安倍晋三内閣総理大臣殿
2019年8月26日
村田光平
(元駐スイス大使)
拝啓
 倒壊すれば東京も住めなくなる福島第一の排気筒対策は、なんと3度目の工事延期となりました。東京五輪準備に劣らず重要なこの事案の重要性および緊急性 が政府、原子力規制委員会、東電、その他、政財界、マスコミなどによって十分理解されていないことが嘆かれます。現状を放置できません。
今後、福島第一を襲う台風、地震、津波、竜巻などに日本の命運が左右されかねないのが現状です。

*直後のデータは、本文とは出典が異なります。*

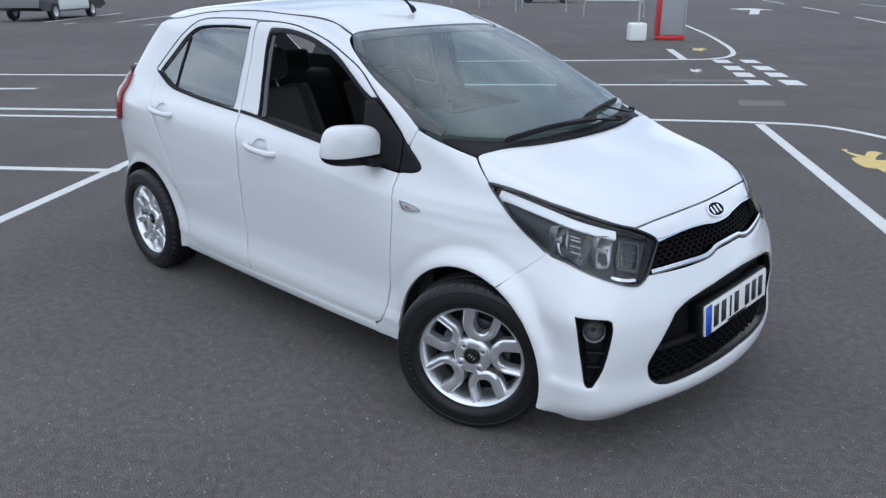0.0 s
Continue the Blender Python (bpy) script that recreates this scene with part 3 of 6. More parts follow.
def far_van(x, y, turn, dark, label):
    """A panel van with sills, wheels, glazing and bumpers, seen far off."""
    t = empty("van")
    t.matrix_world = pose(x, y, 0, 0, 0, turn)
    side = [(-2.6, 0.42), (-2.62, 1.2), (-2.55, 2.35), (-2.4, 2.45), (1.0, 2.45), (1.35, 2.3), (1.95, 1.45), (2.65, 1.2), (2.78, 0.9), (2.78, 0.42)]
    prof = spline([(*p, 0) for p in side], True, 4)[:, :2]
    secs = [[(p[0], yy * (1 - 0.06 * max(p[1] - 1.2, 0)), p[1]) for p in prof] for yy in (-0.96, -0.9, 0.9, 0.96)]
    secs[0] = [(p[0] * 0.985, -0.93 * (1 - 0.06 * max(p[1] - 1.2, 0)), 0.45 + (p[1] - 0.45) * 0.985) for p in prof]
    secs[0], secs[1] = secs[0], [(a, -0.96 * (1 - 0.06 * max(c - 1.2, 0)), c) for a, b, c in secs[2]]
    secs = [secs[0], secs[1], [(a, -b, c) for a, b, c in secs[1]], [(a, -b, c) for a, b, c in secs[0]]]
    m = mat("van_paint", (0.05, 0.055, 0.06) if dark else (0.7, 0.7, 0.7), 0.3, coat=0.8, var=0.05, scale=3)
    part("body", loft_bm(secs), m, t)
    for sy in (-1, 1):
        part("side_sill", box_bm(2.7, 0.08, 0.50, 0.03, 2, pose(0.05, sy * 0.95, 0.66)), M_WHITE, t, "pale lower side panel")
        part("side_window", box_bm(0.9, 0.02, 0.55, 0.05, 2, pose(0.95, sy * 0.925, 1.75)), M_GLOSS, t, "dark side window")
        for wx in (-1.7, 1.75):
            w = part("wheel", lathe_bm([(0.20, -0.10), (0.33, -0.11), (0.36, -0.06), (0.36, 0.06), (0.33, 0.11), (0.20, 0.10)], 28, pose(wx, sy * 0.86, 0.36, 90)), M_RUBBER, t)
            part("rim", lathe_bm([(0.02, 0.08), (0.10, 0.07), (0.19, 0.10), (0.205, 0.10)], 24, pose(wx, sy * 0.88, 0.36, 90 * sy if sy > 0 else 90)), M_ALLOY, w)
    part("bumper", box_bm(0.25, 1.86, 0.32, 0.08, 3, pose(2.72, 0, 0.52)), M_BLACK, t)
    part("windscreen", box_bm(0.02, 1.5, 0.9, 0.05, 2, pose(1.68, 0, 1.9, 0, -35)), M_GLOSS, t)
    tagged(t, label, "van")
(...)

全力投球の対応が求められる福島危機についての認識不足は深刻な問題です。
 
 他方、文藝春秋9月号に掲載された元東電職員の木村論文は既に内外で反響を呼んでおりますが、同論文で最も注目されるのは下記の指摘と思われます。
 <東電は津波によってメルトダウンが起きたとの主張を繰り返しております。そして、その「津波」は想定外の規模で、原子力損害賠償の免責条件 にあたるとしています。しかし「津波が想定外の規模だったか」以前に津波ではなく「地震動」で燃料破損していた可能性が極めて高いのです。
  しかも、私が分析したように、「自然循環」停止の原因が、ジェットポンプ計測配管のような「極小配管の破損」にあったとすれば、耐震対策は 想像を絶するものとなります。細い配管のすべてを解析して耐震対策を施す必要があり、膨大なコストがかかるからです。おそらく費用面から見て、現実的に は、原発はいっさい稼働できなくなるでしょう。>
 
 これに関連し、福島第一原発事故の国会事故調査委員会の委員を務めた元原子炉設計技術者の田中三彦氏は、かねてより1号機の電源喪失は津波が 到達する前だったとする独自の見解を発表しております。 同氏は、原発沖にある波高計のデータや作業員が撮影した写真を基に、1号機に津波が到達したのは2011年3月11日午後3時39分ごろと推定しておりま す。東電が公表したデータによると、非常用ディーゼル発電機は津波到着以前の同37分に停止しているため、1号機の電源喪失は津波以外の原因だと主張して おります。

貴総理のご理解とご支援をお願い申し上げます。